The legal uncertainty as to whether all rights relevant for the retransmission have been cleared faced by the retransmission service providers other than cable is expected to persist under the baseline option. As a result, those service providers can be expected to continue limiting their retransmission offers. Moreover, in view of the legal uncertainty, some market players might hesitate to launch innovative retransmission services or delay the launch in order to deal with licensing.

The baseline option would not have any direct impacts on costs. But neither would it alleviate the additional transaction cost burden for the retransmission service providers other than cable, resulting from the fact that they have to obtain licences not only from broadcasters and CMOs (like cable operators), but also from all the rightholders who have chosen to exercise their rights individually rather than transferring them to a broadcaster or mandating a CMO.

The impacts described above could be eliminated or mitigated in some MS, notably those in which the collective management regime already applies, as a result of national law (mandatory / extended collective management) or practical arrangements by the market players (voluntary collective management), to retransmission services other than cable or might become applicable to them in the future.

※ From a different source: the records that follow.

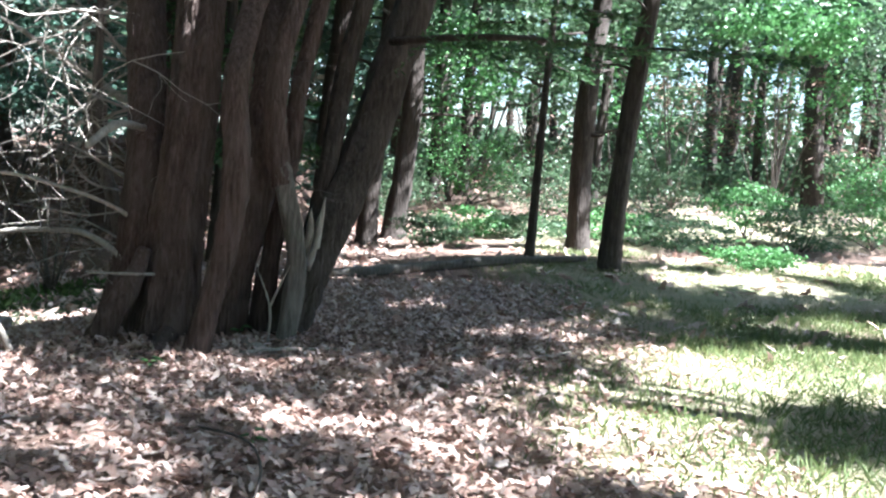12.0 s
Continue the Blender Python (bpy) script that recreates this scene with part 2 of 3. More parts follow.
def spray(start, end, rng, width=0.5, twigs=26, needles=16, size=0.07, thick=0.25, droop=0.15):
    """A flat evergreen bough: needles along side twigs on both sides of a limb."""
    start, end = np.asarray(start, float), np.asarray(end, float)
    length = np.linalg.norm(end - start)
    d = (end - start) / length
    side = np.cross(d, (0, 0, 1))
    side /= np.linalg.norm(side) + 1e-9
    t = rng.uniform(0.15, 1.0, twigs)
    sgn = rng.choice([-1, 1], twigs)
    way = d * 0.6 + side * sgn[:, None] * rng.uniform(0.5, 1.1, (twigs, 1)) + rng.normal(0, 0.12, (twigs, 3))
    way /= np.linalg.norm(way, axis=1)[:, None]
    ln = width * (1.15 - t) * rng.uniform(0.6, 1.2, twigs) + 0.1
    s = rng.uniform(0, 1, (twigs, needles))
    base = start + (end - start) * t[:, None]
    at = base[:, None] + way[:, None] * (ln[:, None] * s)[..., None]
    at[..., 2] -= droop * (s * ln[:, None]) ** 1.5
    at = at.reshape(-1, 3)
    along = np.repeat(way, needles, 0) * 0.7 + rng.normal(0, 0.5, (len(at), 3)) * (1, 1, 0.6)
    along /= np.linalg.norm(along, axis=1)[:, None]
    return blades(at, along, size * rng.uniform(0.6, 1.3, len(at)), thick, rng, 0.1)


def thing(name, label, category, group="", at=(0, 0, 0)):
    ob = new(name)
    ob.location = at
    ob.empty_display_size = 0.2
    return tagged(ob, label, category, group)


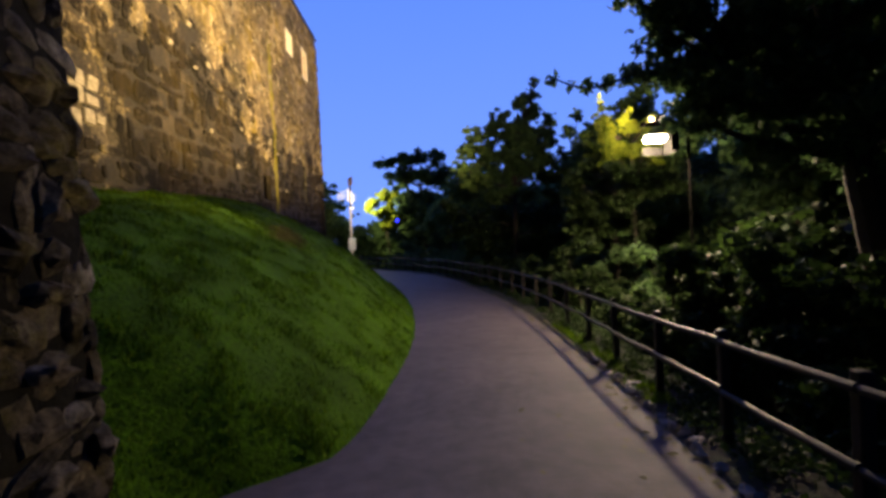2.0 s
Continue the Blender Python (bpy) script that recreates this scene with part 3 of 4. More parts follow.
# ---- lamps, mast, bench ----
def build_street_lamp():
    x, y, z = LAMP
    base = ground_z(x + 0.5, y)
    lampost = tagged(new("street_lamp"), "dark steel street lamp glowing warm white among the leaves", "street lamp")
    bm = bmesh.new()
    tube(bm, [(x + 0.5, y, base - 0.2), (x + 0.5, y, base + 1.0), (x + 0.5, y, z + 0.1), (x + 0.42, y, z + 0.24), (x + 0.1, y, z + 0.22)], [0.05, 0.04, 0.024, 0.024, 0.024], 10)
    part("pole", bm, M_SOOT, lampost)
    bm = bmesh.new()
    box(bm, (x - 0.34, y - 0.12, z + 0.13), (x + 0.14, y + 0.12, z + 0.18), 0.02)
    part("housing", bm, M_DARK, lampost)
    bm = bmesh.new()
    box(bm, (x - 0.32, y - 0.11, z + 0.02), (x + 0.04, y + 0.11, z + 0.128), 0.03)
    part("lens", bm, M_LAMP, lampost, "glowing warm white lens")
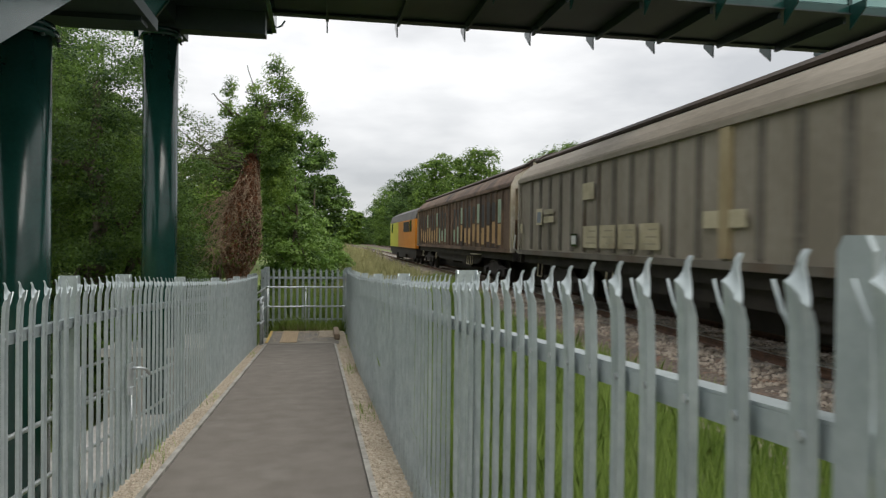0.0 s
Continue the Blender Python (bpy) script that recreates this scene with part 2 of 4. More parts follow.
# ---- mesh helpers ----
class Geo:
    """Collects verts and faces of one mesh."""
    def __init__(self):
        self.v, self.f = [], []

    def box(self, x0, x1, y0, y1, z0, z1, rise=0.0):
        """A box whose far (y1) end stands rise higher."""
        k = len(self.v)
        self.v += [(x0, y0, z0), (x1, y0, z0), (x1, y1, z0 + rise), (x0, y1, z0 + rise), (x0, y0, z1), (x1, y0, z1), (x1, y1, z1 + rise), (x0, y1, z1 + rise)]
        self.f += [tuple(k + i for i in q) for q in ((3, 2, 1, 0), (4, 5, 6, 7), (0, 1, 5, 4), (1, 2, 6, 5), (2, 3, 7, 6), (3, 0, 4, 7))]
        return self

    def prism(self, profile, y0, y1):
        """A closed (x, z) profile drawn out along y, with end caps."""
        k, n = len(self.v), len(profile)
        self.v += [(x, y0, z) for x, z in profile] + [(x, y1, z) for x, z in profile]
        self.f += [(k + i, k + (i + 1) % n, k + n + (i + 1) % n, k + n + i) for i in range(n)]
        self.f += [tuple(k + i for i in reversed(range(n))), tuple(k + n + i for i in range(n))]
        return self

    def tube(self, pts, r, sides=8, r2=None):
        pts = [Vector(p) for p in pts]
        k, n = len(self.v), len(pts)
        r2 = r if r2 is None else r2
        for i, p in enumerate(pts):
            d = (pts[min(i + 1, n - 1)] - pts[max(i - 1, 0)]).normalized()
            a = d.cross(Vector((0, 0, 1)) if abs(d.z) < .9 else Vector((1, 0, 0))).normalized()
            b = d.cross(a)
            rr = r + (r2 - r) * i / max(n - 1, 1)
            for s in range(sides):
                t = 2 * math.pi * s / sides
                self.v.append(tuple(p + rr * (math.cos(t) * a + math.sin(t) * b)))
        for i in range(n - 1):
            for s in range(sides):
                u = (s + 1) % sides
                self.f.append((k + i * sides + s, k + i * sides + u, k + (i + 1) * sides + u, k + (i + 1) * sides + s))
        self.f += [tuple(k + s for s in reversed(range(sides))), tuple(k + (n - 1) * sides + s for s in range(sides))]
        return self

    def mesh(self, name, material, smooth=False):
        me = bpy.data.meshes.new(name)
        me.from_pydata(self.v, [], self.f)
        if smooth:
            me.polygons.foreach_set("use_smooth", [True] * len(me.polygons))
        me.materials.append(material)
        return me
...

However, these solutions have led and are likely to continue leading to (i) lack of legal certainty in the market; (ii) fragmentation across the EU (different retransmission services falling within the scope of different licensing facilitation solutions in different MS) and (iii) significant time gaps between the emergence of an innovative retransmission service and the application of licensing facilitation mechanisms to it, if at all.

Under the baseline option, the ability of rightholders to generate revenues from the retransmission services other than cable would continue to vary depending on several factors: (i) whether a particular type of retransmission service falls within the scope of (mandatory or voluntary) collective management arrangements in a particular MS; (ii) the relative size of the right holder and his capacity to manage a network of licensing deals with numerous foreign retransmission service providers as well as the extent to which the right holder transfers his retransmission rights to broadcasters; (iii) the extent to which the providers of retransmission services other than cable actually enter into licensing deals with those rightholders who choose to exercise their rights individually or, on the contrary, rely on the “all-rights-included” licences granted by broadcasters.

In the scenario of no policy intervention, consumers could continue facing a sub-optimal market offer of TV / radio retransmission services. Consumers could be paying a higher subscription price due to a lesser choice of retransmission services than the one resulting from the situation of effective competition between a variety of existing market players and new entrants. However, as there are more elements that affect prices (e.g. whether premium or non-premium content is included, whether the service is bundled with other services), the concrete impact on the prices is difficult to predict.